Pull every line that holds the word "recreates" from the entries.

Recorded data
+++++

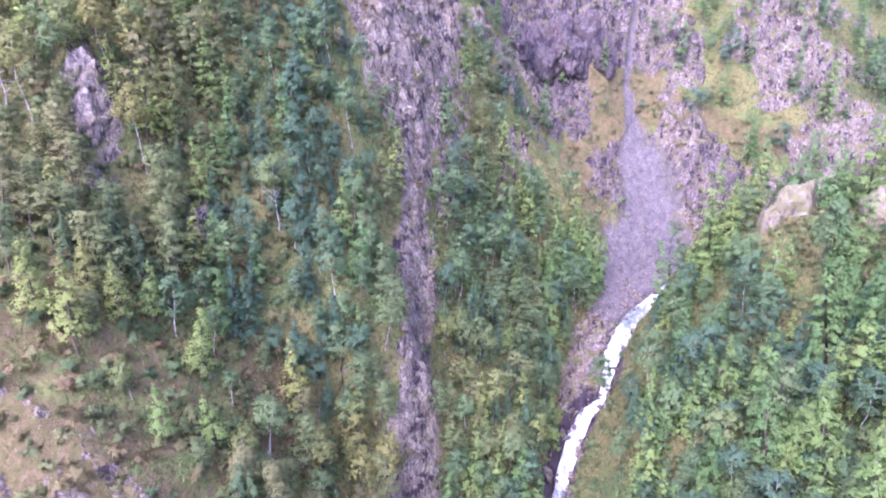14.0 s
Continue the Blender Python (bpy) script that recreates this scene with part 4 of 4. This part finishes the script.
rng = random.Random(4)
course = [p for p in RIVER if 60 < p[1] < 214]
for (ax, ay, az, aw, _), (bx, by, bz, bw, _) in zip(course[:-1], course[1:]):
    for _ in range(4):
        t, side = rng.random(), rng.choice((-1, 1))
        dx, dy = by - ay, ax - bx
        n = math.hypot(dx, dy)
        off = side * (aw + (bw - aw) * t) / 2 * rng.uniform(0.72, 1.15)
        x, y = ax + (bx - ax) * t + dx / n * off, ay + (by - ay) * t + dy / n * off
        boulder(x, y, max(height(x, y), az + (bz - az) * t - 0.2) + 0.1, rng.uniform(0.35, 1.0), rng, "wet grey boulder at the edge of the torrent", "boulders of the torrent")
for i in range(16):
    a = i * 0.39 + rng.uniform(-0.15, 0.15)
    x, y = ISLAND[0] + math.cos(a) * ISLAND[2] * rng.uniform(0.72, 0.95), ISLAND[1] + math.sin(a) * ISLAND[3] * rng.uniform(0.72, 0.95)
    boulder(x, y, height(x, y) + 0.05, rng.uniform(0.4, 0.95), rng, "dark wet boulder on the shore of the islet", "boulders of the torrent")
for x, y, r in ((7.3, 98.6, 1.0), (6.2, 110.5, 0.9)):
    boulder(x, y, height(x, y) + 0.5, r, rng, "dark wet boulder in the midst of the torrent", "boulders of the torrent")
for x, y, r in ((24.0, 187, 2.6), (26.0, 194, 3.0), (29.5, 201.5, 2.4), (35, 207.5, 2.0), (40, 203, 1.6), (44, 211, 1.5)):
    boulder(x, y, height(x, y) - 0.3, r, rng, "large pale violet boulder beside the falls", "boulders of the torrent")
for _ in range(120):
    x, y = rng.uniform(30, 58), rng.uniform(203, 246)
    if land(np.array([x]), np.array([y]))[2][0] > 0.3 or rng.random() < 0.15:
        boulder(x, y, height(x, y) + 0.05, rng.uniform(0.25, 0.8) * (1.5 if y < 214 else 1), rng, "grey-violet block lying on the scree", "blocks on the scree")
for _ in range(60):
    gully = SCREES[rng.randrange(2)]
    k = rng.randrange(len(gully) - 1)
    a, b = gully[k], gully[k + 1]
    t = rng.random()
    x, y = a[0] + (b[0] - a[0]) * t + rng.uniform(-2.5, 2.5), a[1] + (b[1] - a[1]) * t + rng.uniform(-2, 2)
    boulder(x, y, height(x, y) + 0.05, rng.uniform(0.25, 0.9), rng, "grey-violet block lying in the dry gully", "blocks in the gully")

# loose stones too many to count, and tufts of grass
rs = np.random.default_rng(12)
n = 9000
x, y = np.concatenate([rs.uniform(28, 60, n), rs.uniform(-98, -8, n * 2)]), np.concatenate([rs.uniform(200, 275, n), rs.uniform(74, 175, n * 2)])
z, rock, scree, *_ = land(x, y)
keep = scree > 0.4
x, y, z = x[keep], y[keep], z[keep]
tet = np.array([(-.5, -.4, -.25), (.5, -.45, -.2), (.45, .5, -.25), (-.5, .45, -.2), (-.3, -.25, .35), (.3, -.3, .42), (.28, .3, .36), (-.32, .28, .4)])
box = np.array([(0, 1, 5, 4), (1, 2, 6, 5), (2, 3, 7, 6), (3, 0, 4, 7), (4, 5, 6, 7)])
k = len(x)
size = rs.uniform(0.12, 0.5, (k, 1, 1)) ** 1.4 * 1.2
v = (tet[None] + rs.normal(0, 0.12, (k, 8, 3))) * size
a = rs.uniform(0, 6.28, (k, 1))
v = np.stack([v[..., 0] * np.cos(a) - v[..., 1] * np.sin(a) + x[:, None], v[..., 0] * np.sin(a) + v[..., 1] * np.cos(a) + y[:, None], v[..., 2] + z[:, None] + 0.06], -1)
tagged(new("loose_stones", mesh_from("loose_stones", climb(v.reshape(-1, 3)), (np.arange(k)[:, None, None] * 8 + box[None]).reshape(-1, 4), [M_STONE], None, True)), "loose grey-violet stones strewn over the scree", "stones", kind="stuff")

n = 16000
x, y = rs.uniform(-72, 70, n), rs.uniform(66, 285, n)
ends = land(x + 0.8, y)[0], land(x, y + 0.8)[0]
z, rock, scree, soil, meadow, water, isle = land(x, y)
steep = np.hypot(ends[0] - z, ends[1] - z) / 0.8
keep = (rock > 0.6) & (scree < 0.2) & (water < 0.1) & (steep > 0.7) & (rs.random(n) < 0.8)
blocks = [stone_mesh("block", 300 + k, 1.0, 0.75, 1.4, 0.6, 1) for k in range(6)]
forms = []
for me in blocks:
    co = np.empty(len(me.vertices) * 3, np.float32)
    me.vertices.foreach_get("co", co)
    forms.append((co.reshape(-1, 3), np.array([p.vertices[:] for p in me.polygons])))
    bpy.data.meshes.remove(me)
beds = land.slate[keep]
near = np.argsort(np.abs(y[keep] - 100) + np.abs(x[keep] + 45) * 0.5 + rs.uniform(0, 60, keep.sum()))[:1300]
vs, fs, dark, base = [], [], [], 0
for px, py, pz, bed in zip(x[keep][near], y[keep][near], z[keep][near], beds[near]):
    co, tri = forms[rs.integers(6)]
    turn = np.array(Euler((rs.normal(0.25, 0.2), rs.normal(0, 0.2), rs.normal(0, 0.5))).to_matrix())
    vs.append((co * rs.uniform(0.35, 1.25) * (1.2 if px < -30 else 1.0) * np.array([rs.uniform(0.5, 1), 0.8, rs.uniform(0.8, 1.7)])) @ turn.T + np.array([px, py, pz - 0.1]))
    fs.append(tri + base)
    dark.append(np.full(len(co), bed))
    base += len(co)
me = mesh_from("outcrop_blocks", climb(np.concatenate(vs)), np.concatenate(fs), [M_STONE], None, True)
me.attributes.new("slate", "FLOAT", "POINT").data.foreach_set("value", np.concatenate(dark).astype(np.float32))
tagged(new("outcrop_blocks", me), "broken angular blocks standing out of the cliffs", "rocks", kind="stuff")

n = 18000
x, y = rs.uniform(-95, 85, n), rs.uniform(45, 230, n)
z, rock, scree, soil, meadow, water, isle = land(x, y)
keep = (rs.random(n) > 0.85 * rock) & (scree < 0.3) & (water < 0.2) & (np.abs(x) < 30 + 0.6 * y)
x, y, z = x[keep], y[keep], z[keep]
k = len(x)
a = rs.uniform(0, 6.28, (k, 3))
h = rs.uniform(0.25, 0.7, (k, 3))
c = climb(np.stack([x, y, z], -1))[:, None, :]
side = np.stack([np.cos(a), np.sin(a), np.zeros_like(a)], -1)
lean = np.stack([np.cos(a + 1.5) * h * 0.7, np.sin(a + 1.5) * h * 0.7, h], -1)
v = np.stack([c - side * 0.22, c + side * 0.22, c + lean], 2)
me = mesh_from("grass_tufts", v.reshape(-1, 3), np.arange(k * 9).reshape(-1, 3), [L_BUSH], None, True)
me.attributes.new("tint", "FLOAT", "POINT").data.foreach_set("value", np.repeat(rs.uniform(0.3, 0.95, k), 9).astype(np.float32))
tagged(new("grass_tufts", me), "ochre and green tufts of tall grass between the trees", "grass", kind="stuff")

+++++

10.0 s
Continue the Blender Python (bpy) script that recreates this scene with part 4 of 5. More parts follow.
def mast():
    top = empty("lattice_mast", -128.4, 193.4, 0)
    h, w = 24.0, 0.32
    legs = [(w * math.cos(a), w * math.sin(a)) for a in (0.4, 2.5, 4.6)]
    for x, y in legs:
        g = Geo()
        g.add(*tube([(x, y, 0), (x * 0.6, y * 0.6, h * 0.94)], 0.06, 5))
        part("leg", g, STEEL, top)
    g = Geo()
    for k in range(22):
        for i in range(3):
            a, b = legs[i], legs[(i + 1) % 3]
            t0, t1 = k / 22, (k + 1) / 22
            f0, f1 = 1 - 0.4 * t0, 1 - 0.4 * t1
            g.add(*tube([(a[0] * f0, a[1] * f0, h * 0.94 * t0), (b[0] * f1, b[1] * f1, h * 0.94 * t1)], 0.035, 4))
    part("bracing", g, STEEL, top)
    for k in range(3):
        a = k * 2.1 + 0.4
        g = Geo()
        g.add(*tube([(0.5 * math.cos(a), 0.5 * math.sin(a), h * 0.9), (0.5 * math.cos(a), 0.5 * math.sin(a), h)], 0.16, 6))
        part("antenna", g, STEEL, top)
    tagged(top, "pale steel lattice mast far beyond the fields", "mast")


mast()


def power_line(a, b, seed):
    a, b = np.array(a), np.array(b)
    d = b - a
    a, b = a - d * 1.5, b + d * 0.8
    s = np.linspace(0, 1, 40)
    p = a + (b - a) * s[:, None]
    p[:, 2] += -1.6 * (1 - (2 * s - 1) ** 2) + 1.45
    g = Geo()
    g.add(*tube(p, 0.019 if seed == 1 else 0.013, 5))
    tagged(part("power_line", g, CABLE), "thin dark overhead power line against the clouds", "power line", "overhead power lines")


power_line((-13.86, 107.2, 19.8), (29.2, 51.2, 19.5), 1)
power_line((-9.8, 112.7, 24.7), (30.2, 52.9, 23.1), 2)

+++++

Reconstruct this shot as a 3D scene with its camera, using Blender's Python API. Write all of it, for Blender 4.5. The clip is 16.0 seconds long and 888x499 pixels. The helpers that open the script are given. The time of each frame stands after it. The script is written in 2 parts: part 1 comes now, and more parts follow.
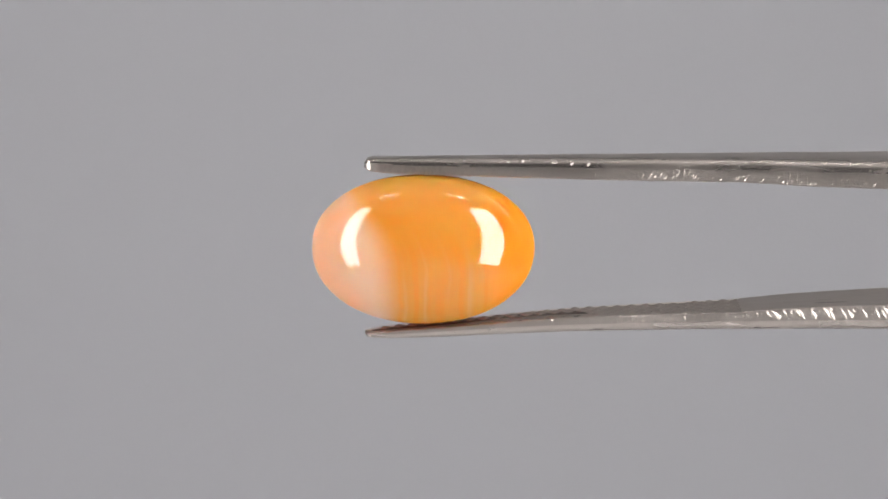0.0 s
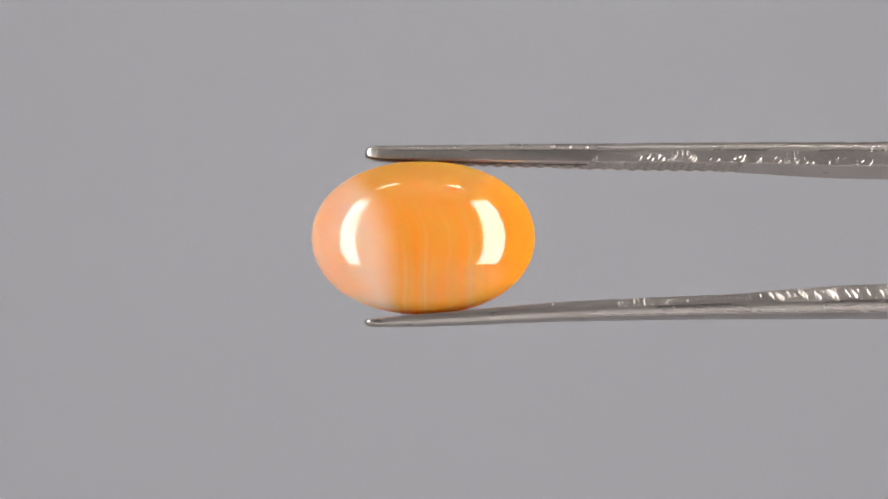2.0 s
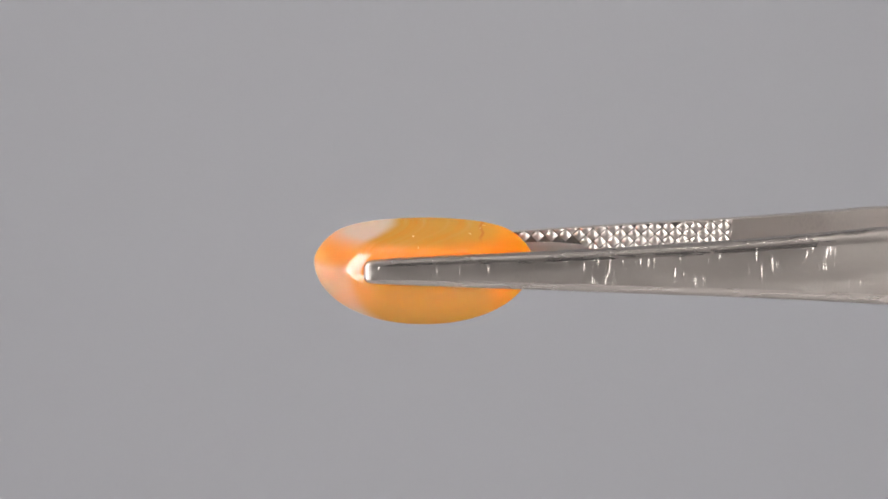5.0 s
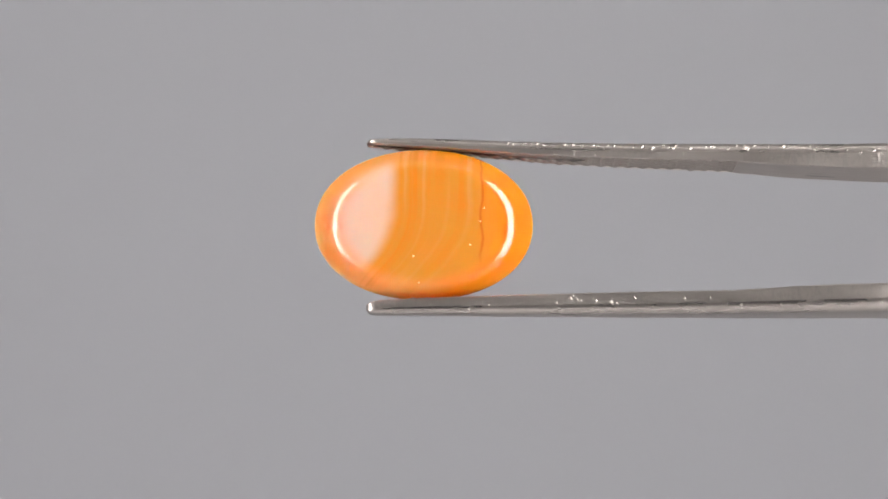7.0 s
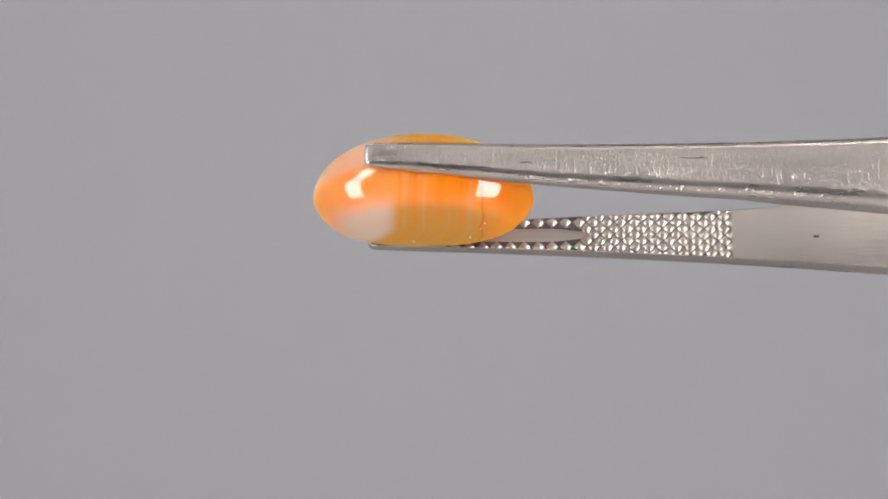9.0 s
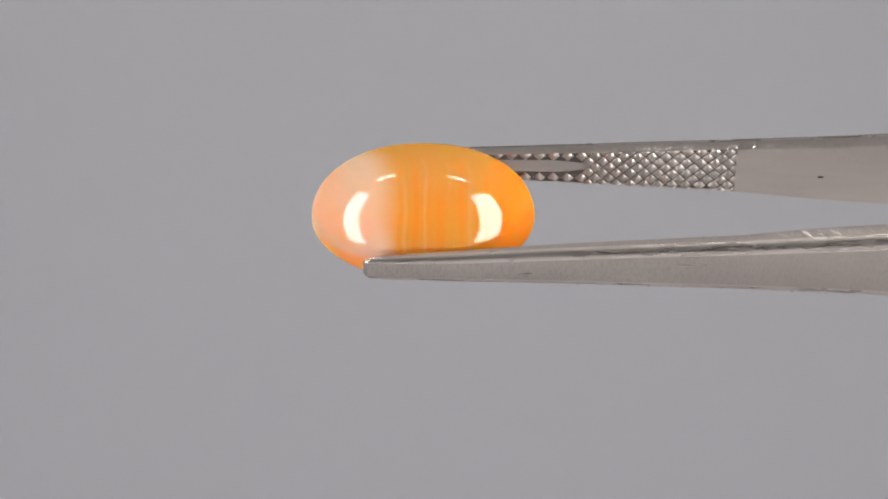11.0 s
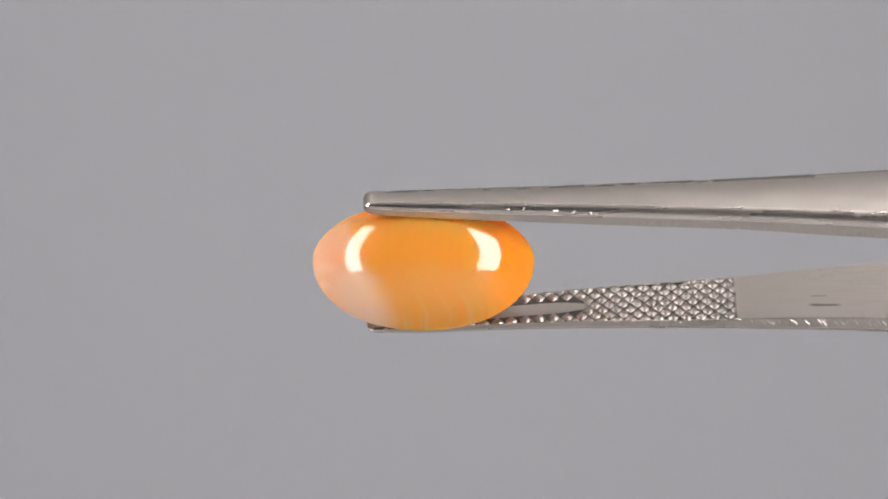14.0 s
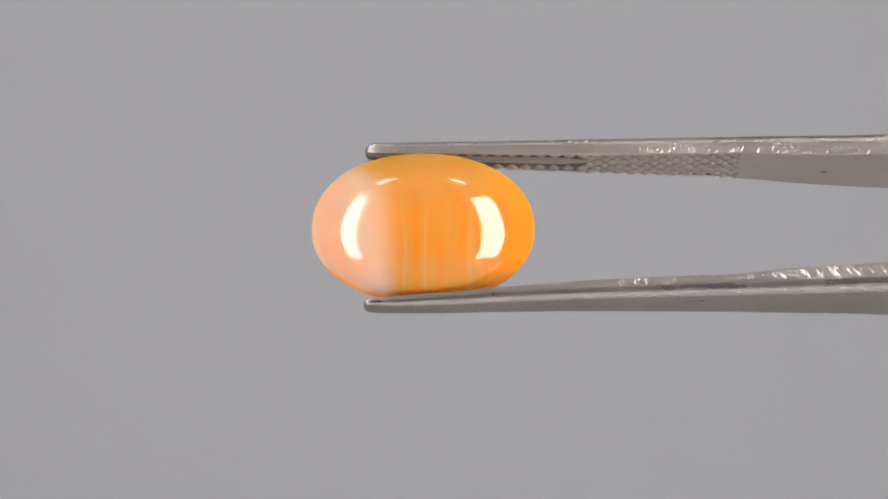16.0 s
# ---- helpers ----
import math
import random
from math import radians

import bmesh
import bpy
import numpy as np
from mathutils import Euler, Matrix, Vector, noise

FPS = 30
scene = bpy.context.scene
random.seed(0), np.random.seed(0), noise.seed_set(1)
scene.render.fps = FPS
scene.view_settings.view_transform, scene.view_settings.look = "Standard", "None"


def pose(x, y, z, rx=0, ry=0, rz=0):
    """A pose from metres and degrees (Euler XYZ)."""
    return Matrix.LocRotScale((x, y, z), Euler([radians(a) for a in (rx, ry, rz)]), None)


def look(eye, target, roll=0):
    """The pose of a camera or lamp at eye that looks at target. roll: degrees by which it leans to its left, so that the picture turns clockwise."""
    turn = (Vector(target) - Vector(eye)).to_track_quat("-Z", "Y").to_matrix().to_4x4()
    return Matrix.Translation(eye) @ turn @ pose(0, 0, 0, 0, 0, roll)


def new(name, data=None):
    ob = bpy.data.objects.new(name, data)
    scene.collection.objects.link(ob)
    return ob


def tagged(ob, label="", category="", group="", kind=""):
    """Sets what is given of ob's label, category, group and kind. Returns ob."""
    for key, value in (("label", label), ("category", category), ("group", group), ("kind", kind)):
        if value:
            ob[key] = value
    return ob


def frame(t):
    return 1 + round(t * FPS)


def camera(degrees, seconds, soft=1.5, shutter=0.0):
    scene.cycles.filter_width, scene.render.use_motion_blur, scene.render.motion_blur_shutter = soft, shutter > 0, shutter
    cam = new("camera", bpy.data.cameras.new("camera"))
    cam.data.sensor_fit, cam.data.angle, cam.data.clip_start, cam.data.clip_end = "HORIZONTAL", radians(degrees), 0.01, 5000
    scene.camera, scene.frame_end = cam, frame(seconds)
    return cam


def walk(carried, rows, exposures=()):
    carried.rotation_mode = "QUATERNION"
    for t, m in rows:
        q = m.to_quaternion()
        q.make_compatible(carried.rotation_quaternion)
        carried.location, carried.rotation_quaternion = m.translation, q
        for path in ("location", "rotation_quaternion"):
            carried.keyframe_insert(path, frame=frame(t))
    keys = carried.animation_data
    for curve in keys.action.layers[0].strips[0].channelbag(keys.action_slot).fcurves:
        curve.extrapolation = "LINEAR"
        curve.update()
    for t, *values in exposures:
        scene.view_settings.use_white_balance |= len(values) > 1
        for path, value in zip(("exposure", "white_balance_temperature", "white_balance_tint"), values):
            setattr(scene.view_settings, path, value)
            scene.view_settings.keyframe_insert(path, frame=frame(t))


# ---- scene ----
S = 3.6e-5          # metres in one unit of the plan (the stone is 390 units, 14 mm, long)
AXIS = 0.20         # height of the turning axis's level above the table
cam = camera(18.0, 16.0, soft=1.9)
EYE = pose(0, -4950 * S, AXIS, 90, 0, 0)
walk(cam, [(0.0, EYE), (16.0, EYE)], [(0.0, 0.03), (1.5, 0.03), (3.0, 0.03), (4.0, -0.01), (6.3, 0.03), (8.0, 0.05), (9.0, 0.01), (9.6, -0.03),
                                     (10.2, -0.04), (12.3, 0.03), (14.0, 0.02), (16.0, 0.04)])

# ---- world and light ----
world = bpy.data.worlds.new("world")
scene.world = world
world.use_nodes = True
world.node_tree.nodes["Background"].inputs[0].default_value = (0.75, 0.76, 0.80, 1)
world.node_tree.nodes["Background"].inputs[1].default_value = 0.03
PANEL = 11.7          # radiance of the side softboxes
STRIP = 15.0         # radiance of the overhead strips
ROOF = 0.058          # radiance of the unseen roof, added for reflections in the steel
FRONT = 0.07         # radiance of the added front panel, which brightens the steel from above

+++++

*Finished exercise*:
Continue the Blender Python (bpy) script that recreates this scene with part 4 of 4. This part finishes the script.
Continue the Blender Python (bpy) script that recreates this scene with part 4 of 5. More parts follow.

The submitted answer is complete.